Forced Labor of Hungarians in The Soviet Union - POW and Civilians

POW and Civilians

In Hungary and among the Hungarian minority of Transcarpathia the phenomenon has been referred to as málenkij robot, a corrupted form of the Russian malenkaya rabota (маленькая работа), meaning "little work". The expression originated during the first wave of deportations of Hungarian civilians: after an occupation of a Hungarian town, civilians were rounded up for "little work" regarding the removal of ruins. The largest single deportation during the first wave occurred in Budapest. Allegedly Marshal Rodion Malinovsky overestimated in his reports the number of POW taken after the Battle of Budapest, and to make the numbers some 100,000 civilians were gathered in Budapest and its neighborhood. The first wave took place mainly in north-western Hungary, on the path of the advancing Soviet Army.

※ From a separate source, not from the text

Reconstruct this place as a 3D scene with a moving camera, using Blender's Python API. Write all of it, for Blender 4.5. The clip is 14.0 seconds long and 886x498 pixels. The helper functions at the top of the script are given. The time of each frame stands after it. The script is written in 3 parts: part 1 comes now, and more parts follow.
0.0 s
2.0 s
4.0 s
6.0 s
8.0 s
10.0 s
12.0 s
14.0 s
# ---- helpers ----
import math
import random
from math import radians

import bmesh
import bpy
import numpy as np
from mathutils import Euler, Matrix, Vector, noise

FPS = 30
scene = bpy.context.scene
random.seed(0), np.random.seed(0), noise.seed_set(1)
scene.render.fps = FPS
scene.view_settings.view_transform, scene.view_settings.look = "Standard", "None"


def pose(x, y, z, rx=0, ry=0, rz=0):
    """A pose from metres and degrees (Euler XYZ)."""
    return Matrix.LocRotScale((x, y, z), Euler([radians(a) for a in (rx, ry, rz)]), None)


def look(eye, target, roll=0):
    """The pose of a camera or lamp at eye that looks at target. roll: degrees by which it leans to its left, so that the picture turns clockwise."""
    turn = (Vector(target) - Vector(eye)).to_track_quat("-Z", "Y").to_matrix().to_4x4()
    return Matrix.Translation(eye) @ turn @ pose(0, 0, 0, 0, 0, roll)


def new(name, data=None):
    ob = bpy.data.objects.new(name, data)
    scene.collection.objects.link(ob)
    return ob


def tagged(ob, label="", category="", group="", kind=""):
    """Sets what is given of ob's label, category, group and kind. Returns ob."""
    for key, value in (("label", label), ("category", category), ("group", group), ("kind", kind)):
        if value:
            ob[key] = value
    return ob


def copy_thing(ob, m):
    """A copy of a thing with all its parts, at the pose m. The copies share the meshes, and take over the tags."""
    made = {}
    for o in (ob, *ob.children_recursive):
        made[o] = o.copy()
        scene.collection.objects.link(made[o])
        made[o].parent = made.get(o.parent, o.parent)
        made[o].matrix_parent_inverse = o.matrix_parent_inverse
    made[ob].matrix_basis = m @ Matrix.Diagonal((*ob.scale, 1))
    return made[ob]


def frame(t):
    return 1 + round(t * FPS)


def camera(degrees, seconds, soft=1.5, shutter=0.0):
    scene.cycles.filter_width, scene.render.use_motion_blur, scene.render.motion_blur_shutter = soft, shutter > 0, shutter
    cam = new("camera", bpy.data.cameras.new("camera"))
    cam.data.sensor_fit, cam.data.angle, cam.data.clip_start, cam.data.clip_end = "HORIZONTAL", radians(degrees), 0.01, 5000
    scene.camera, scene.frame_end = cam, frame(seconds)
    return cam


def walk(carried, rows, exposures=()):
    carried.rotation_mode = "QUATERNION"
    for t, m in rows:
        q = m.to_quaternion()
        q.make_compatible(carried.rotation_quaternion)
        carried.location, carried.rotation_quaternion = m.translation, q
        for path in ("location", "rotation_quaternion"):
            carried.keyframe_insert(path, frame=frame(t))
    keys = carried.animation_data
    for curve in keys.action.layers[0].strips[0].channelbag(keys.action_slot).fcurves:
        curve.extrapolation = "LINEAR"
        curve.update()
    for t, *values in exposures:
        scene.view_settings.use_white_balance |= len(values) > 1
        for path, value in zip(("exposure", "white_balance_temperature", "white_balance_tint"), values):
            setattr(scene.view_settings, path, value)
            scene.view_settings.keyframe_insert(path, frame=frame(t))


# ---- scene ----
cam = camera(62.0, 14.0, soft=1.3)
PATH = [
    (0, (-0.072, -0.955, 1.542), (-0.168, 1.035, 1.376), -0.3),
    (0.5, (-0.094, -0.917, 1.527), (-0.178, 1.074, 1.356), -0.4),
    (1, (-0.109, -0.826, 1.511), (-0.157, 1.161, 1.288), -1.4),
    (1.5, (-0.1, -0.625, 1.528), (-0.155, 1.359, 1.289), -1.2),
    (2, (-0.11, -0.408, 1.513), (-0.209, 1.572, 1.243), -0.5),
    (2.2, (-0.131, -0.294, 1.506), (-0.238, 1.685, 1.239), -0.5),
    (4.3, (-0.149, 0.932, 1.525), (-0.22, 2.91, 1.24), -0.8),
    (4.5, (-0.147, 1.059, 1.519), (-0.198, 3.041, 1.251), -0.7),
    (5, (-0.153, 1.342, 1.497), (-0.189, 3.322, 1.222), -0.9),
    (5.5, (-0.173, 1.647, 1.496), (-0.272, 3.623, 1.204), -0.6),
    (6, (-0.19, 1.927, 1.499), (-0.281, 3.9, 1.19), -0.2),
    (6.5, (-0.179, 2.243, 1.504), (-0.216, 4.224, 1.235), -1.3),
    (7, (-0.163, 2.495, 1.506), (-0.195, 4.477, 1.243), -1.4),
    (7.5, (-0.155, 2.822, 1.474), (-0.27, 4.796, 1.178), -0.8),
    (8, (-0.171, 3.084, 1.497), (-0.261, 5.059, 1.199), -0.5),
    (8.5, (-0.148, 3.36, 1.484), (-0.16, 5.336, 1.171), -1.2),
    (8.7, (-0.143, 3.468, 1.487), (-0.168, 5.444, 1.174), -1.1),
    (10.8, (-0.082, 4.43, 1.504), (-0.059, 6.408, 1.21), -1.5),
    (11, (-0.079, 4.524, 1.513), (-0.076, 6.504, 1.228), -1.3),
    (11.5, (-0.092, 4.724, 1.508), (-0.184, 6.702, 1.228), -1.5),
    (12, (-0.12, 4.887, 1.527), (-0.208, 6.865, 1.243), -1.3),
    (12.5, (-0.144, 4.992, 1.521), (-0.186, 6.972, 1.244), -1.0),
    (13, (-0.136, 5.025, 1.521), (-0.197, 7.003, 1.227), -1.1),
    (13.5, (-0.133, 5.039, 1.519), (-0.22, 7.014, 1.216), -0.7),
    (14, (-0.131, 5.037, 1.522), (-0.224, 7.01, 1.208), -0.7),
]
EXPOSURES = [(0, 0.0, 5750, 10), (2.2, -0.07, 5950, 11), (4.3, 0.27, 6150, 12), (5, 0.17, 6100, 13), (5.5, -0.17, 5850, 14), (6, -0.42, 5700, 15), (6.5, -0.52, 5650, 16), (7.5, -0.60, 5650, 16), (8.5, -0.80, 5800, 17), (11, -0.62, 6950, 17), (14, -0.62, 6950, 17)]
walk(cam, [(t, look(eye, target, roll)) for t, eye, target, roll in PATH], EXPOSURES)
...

The second, more organized wave happened 1–2 months later, in January 1945, covering the whole of Hungary. According to the USSR State Defence Committee Order 7161, ethnic Germans were to be deported for forced labor from the occupied territories, including Hungary. Soviet authorities had deportation quotas for each region, and when the target was missed, it was filled up with ethnic Hungarians. In addition, Hungarian POW were deported during this period.

POW and civilians were handled by the Main Department for the Affairs of POWs and Internees of the NKVD (Russian abbreviation: GUPVI), with its own system of labor camps, similar to Gulag.

The deported people were transported in cargo wagons to transit camps in Romania and Western Ukraine. Survivor testimony suggests a high death rate in the camps and in transit from various causes, including epidemic dysentery, bad weather, and malnutrition.

In the Soviet Union, the Hungarians were placed into approximately 2000 camps. A large number of them were subsequently identified: 44 camps in Azerbaijan, 158 in the Baltic States, 131 in Belarus, 119 in Northern Russia, 53 in the vicinity of Leningrad, 627 in Central Russia, 276 in Ural Mountains and 64 in Siberia.